**Task instructions**
Write out the data below exactly as given, without any of its pictures.

**Data extract**
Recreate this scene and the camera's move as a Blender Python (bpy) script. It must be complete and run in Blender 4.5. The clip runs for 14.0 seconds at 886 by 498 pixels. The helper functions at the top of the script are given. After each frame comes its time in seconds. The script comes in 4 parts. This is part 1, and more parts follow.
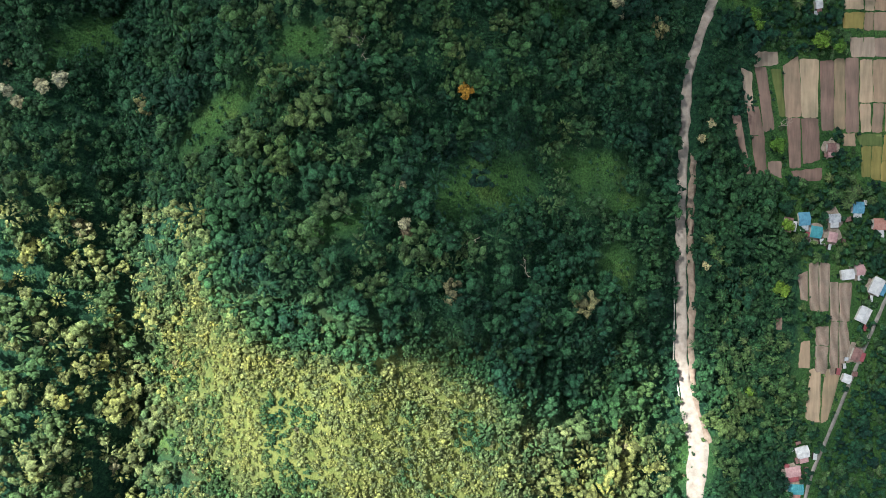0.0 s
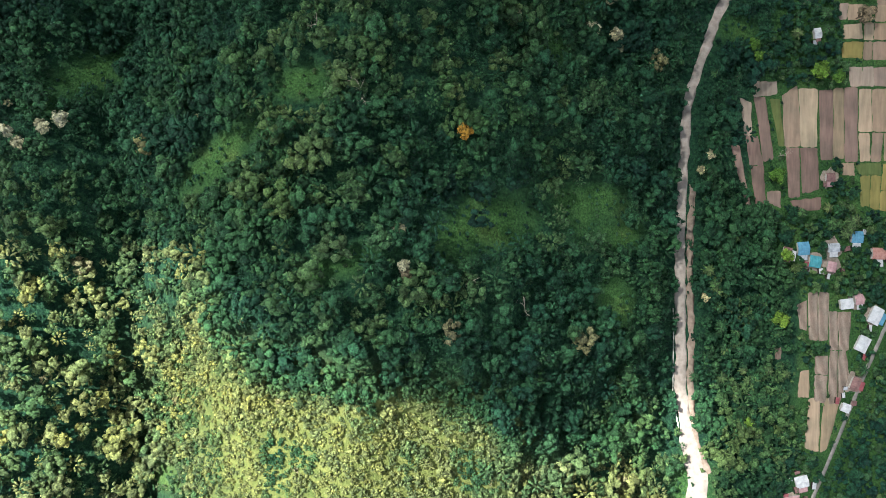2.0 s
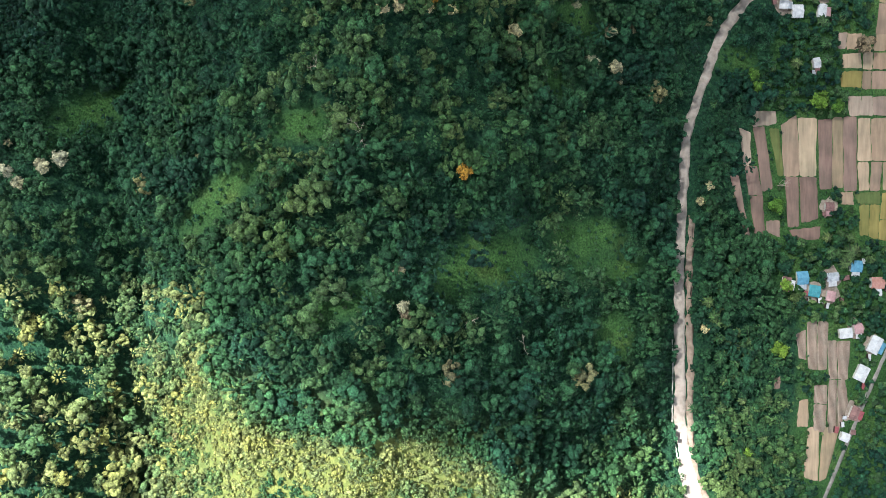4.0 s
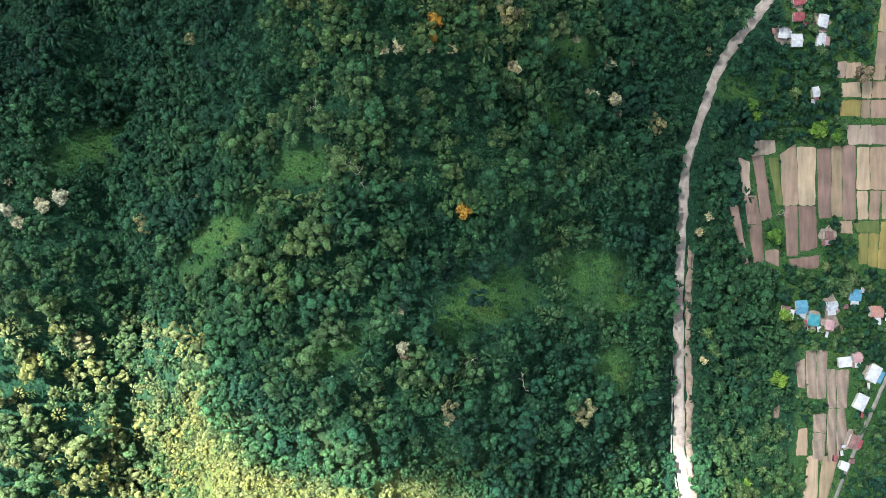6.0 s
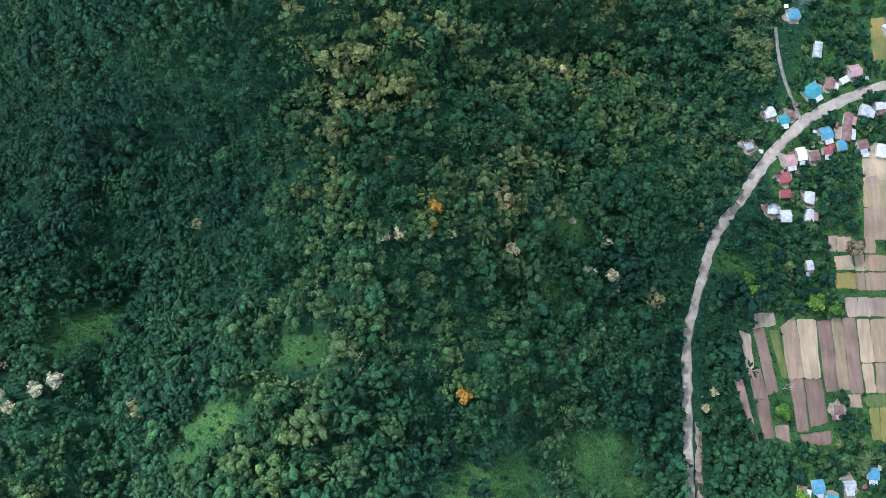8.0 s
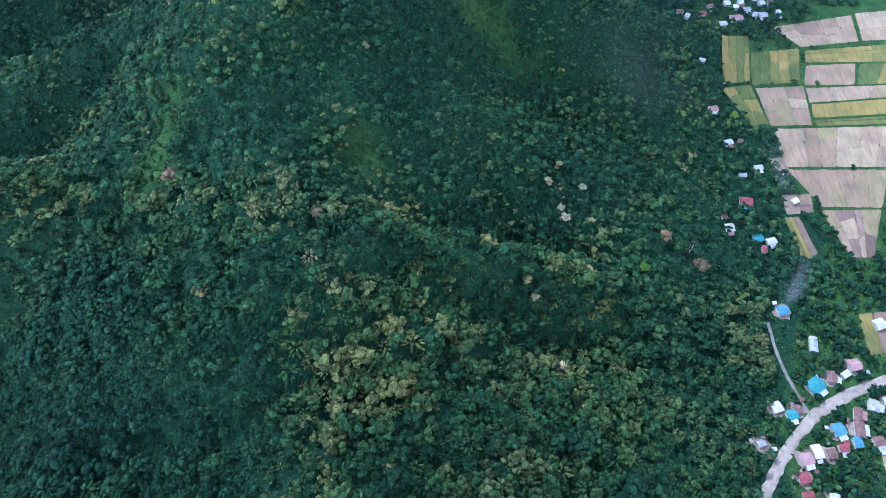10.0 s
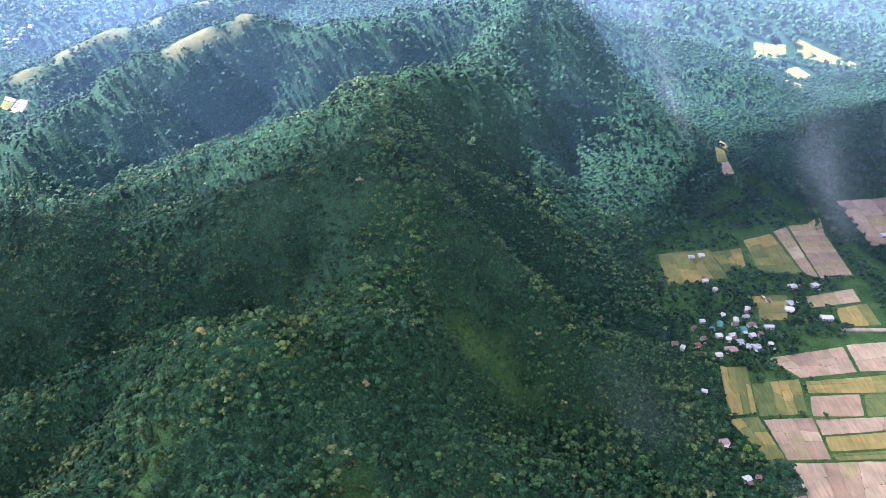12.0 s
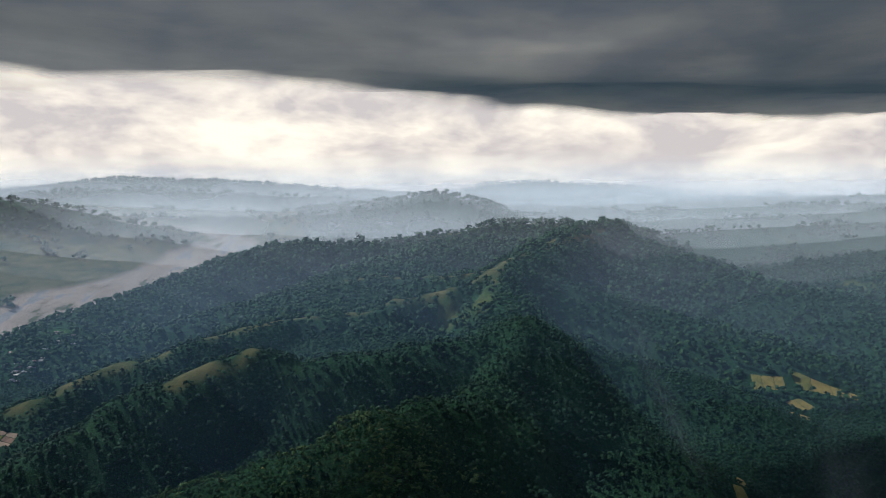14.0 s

**Solution to this task**
Recreate this scene and the camera's move as a Blender Python (bpy) script. It must be complete and run in Blender 4.5. The clip runs for 14.0 seconds at 886 by 498 pixels. The helper functions at the top of the script are given. After each frame comes its time in seconds. The script comes in 4 parts. This is part 1, and more parts follow.
0.0 s
2.0 s
4.0 s
6.0 s
8.0 s
10.0 s
12.0 s
14.0 s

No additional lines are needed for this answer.